■ SHORT PROBLEM
Copy every line in which the string "part" occurs.

○ ○ ○ ○

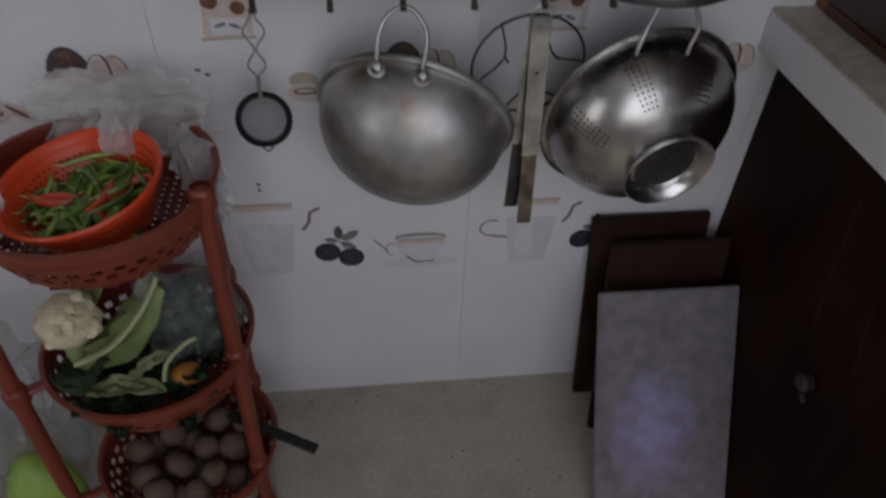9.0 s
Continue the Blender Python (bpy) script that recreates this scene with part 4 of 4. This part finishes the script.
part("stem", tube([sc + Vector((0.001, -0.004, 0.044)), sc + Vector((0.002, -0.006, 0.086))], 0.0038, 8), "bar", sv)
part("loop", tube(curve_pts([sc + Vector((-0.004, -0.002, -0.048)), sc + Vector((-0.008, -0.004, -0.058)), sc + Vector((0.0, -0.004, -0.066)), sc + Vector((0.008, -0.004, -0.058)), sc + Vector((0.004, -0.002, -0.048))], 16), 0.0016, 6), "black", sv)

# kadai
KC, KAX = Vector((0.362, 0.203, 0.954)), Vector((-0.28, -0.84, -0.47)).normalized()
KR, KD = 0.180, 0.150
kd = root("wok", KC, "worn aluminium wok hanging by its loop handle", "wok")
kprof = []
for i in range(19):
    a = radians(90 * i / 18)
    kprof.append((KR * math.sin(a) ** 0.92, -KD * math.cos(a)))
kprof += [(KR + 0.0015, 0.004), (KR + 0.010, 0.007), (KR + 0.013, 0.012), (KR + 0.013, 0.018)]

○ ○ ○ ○

■ FULL ANSWER
Continue the Blender Python (bpy) script that recreates this scene with part 4 of 4. This part finishes the script.
part("stem", tube([sc + Vector((0.001, -0.004, 0.044)), sc + Vector((0.002, -0.006, 0.086))], 0.0038, 8), "bar", sv)
part("loop", tube(curve_pts([sc + Vector((-0.004, -0.002, -0.048)), sc + Vector((-0.008, -0.004, -0.058)), sc + Vector((0.0, -0.004, -0.066)), sc + Vector((0.008, -0.004, -0.058)), sc + Vector((0.004, -0.002, -0.048))], 16), 0.0016, 6), "black", sv)